When learning to practice mindfulness or sexual meditation alone or with your partner, there are many ways to get started. To start practicing you first need to find time and a comfortable place to create moments of structured mindfulness or sexual meditation. Start with simple steps like sitting in a quiet place and focus on your breathing and clearing your mind will ensure you can learn to connect with your partner in many ways. Building skills and learning to focus in the moment the NOW and only then will it help you be able to feel every sensation in the bedroom or wherever you’re trying to be sexual. Get with your partner and sit back to back and scan your body mentally and physically to see how your body feels from head to toe, remember to take notes of any parts that make you feel tense or relaxed. While meditating close your eyes to eliminate distraction and concentrate better. During any form of intimacy with your partner it is best to keep your eyes open so you can pick up on all sensual moments, and any sexual situations. This will help you to be able to have a connection with your partner on another level.

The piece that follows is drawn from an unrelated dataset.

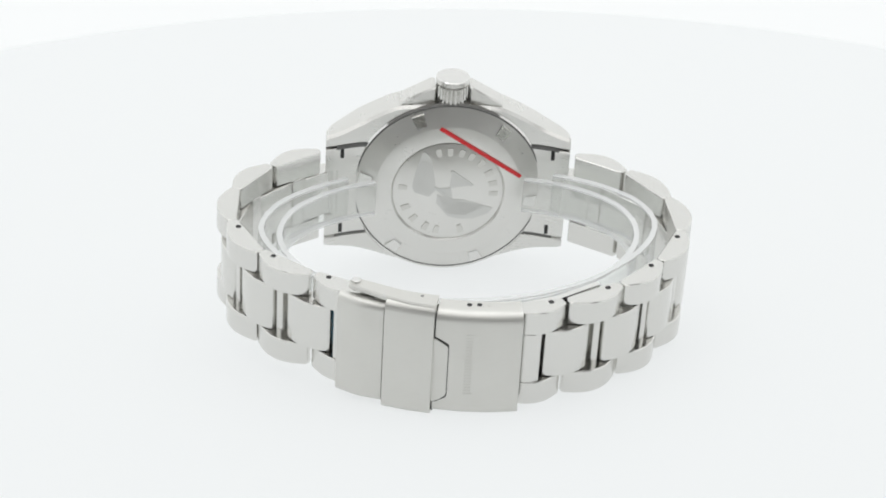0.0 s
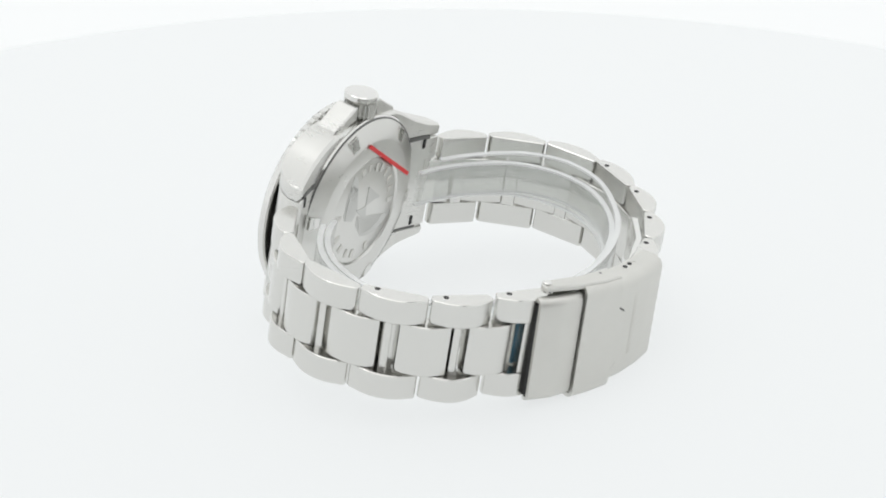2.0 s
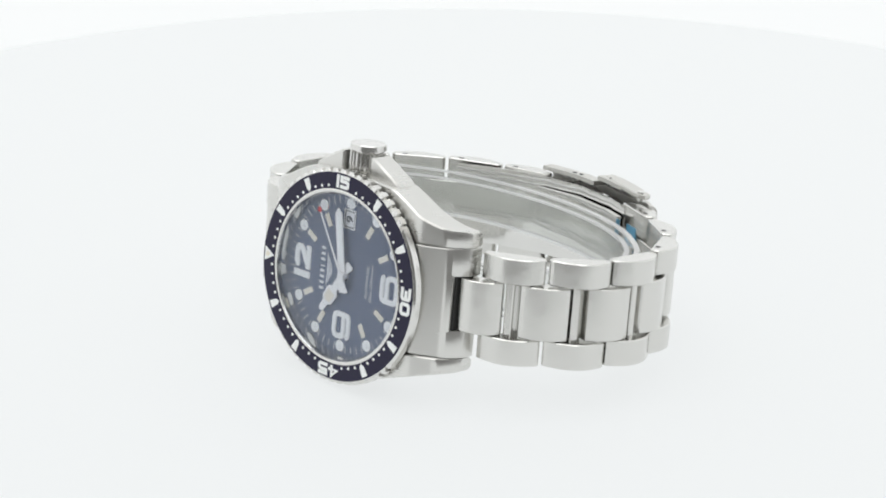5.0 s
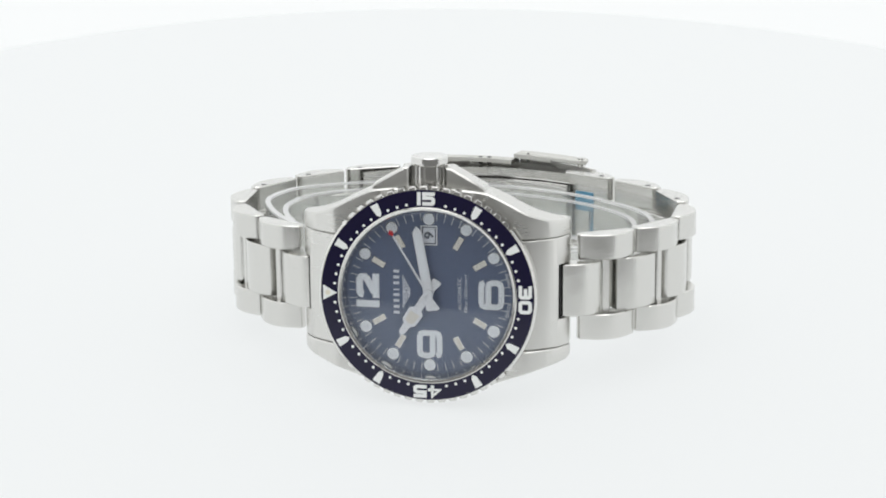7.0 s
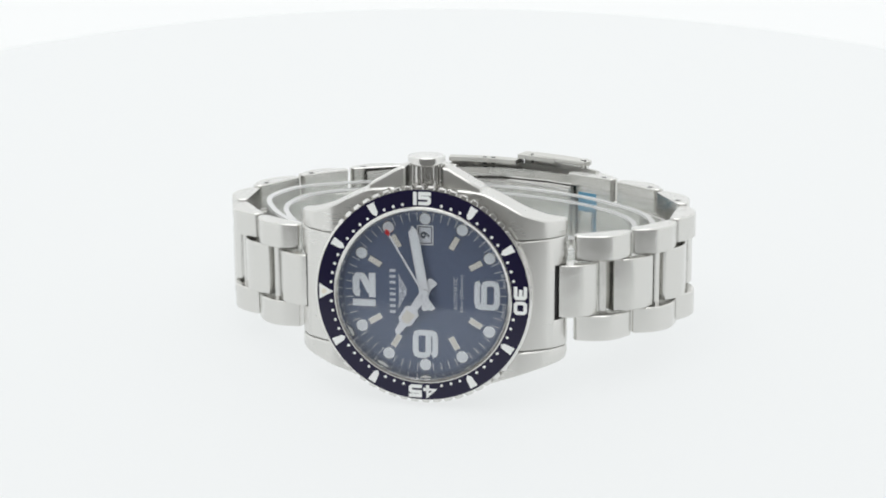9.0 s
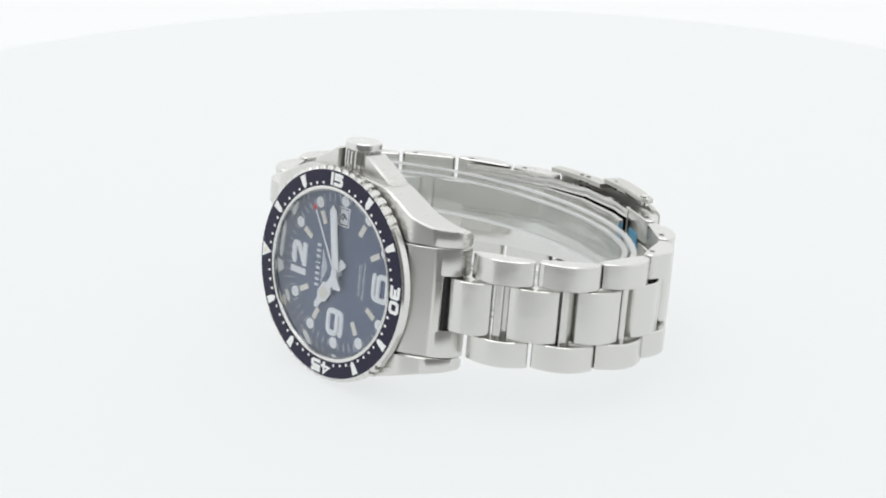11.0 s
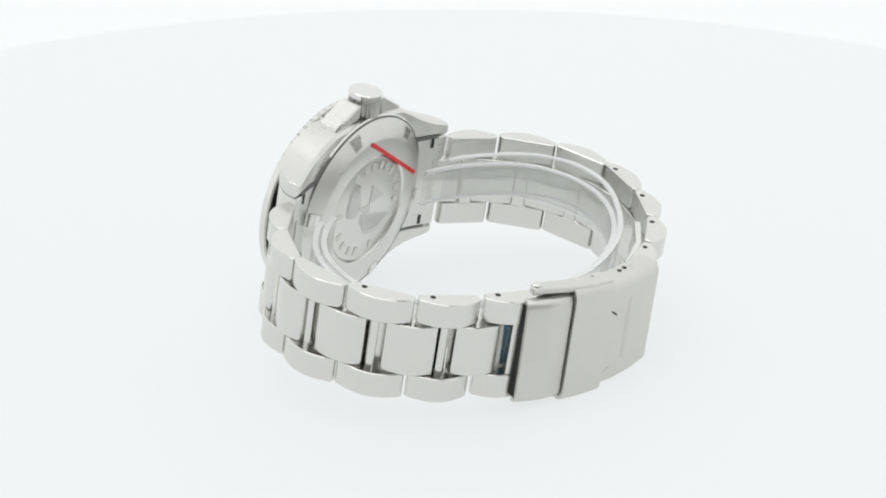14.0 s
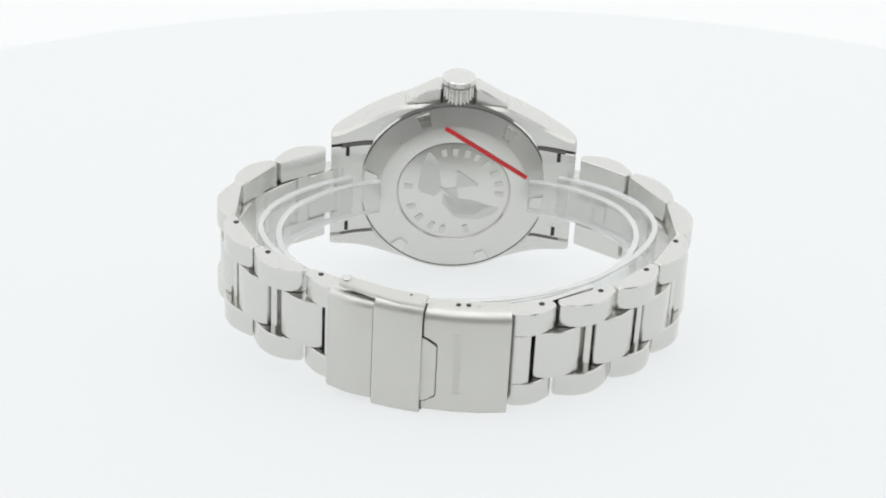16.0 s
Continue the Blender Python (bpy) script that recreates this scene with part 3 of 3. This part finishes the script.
def build_end_links():
    for side in (1, -1):
        bm = bmesh.new()
        xs = [16.5 + 7.0 * i / 12 for i in range(13)]
        ring_mesh(bm, [[(side * p[0], p[1] + 0.12, p[2]) for p in section(x, -10.4, 10.4, 0.2, 0.2)] for x in xs])
        for z0, z1 in ((5.2, 10.4), (-10.4, -5.2)):
            xs = [23.3 + 1.8 * i / 8 for i in range(9)]
            ring_mesh(bm, [[(side * p[0], p[1] + 0.12, p[2]) for p in section(x, z0, z1, 0.2, 0.2)] for x in xs])
        ring_mesh(bm, [[(side * x, y, z) for y, z in ((10.2, -5.3), (11.2, -5.3), (11.2, 5.3), (10.2, 5.3))] for x in (22.5, 25.0)])
        link_end = part("end_link", bm, BRUSHED_LONG, watch, "curved steel end link fitted between the lugs")
        # thin black box put in as the slot's shade, over steel that renders bright
        bm = bmesh.new()
        box(bm, side * 23.65 - 0.12, side * 23.65 + 0.12, 6.9, 10.4, -5.1, 5.2, 0.03)
        part("slot_shade", bm, DARK, link_end)
        for z0 in (8.0, -10.0):
            bm = bmesh.new()
            top = z0 > 0
            line = [(16.5 + 0.8 * i, smooth(16.5 + 0.8 * i, BACK)) for i in range(9)]
            # grey band paints the shade between lug and end link
            w0, w1 = (10.1, 10.95) if top else (-10.75, -10.2)
            ring_mesh(bm, [[(side * x, y - 0.5, w0), (side * x, y + 0.14, w0), (side * x, y + 0.05, w1), (side * x, y - 0.5, w1)] for x, y in line])
            part("lug_gap_shade", bm, GROOVE, link_end)
            bm = bmesh.new()
            # black block paints the shaded slot, which isn't cut
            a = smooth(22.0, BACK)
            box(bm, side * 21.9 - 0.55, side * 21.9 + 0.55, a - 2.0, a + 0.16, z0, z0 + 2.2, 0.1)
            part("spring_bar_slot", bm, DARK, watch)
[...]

Eye contact is a great practice to use to get to a sexual peak. Look into each other’s eyes face to face for about 2 minutes then look into one eye for 2 minutes and don’t talk but you can laugh. That’s okay. Then start kissing with your eyes open, concentrate on the sensations. When you can look at each other inside and outside the bedroom in the midst of the moment of connection things will start to flow better. Then start practicing mindfulness on the little things like showers, eating, walking, driving to get going in these simple exercises. So here we go with getting in touch with your senses in the shower, the noises, the sensation of the water on your skin, the smell, the taste. Focus all your attention on your body, what you feel right now or if you’re driving not what’s in your head. Don’t focus on what you have to do when you get to work or what’s happening once you get there or what you have to say when you get there. Focus on the drive itself, look around you, pay attention to the dew on the grass if it is early or pay attention to the sunset in the evening staying in the moment in the now and enjoying that experience you can dread in the morning drive or get into enjoying it or feel it. If you can do all these tiny little detail 5 minutes everyday it will carry on in your sex life, carry on through everything you do you will start to have less blahs, start to be less depressed and the sun will start to be brighter. That’s when and only when you start to see everything through the rose-colored glasses.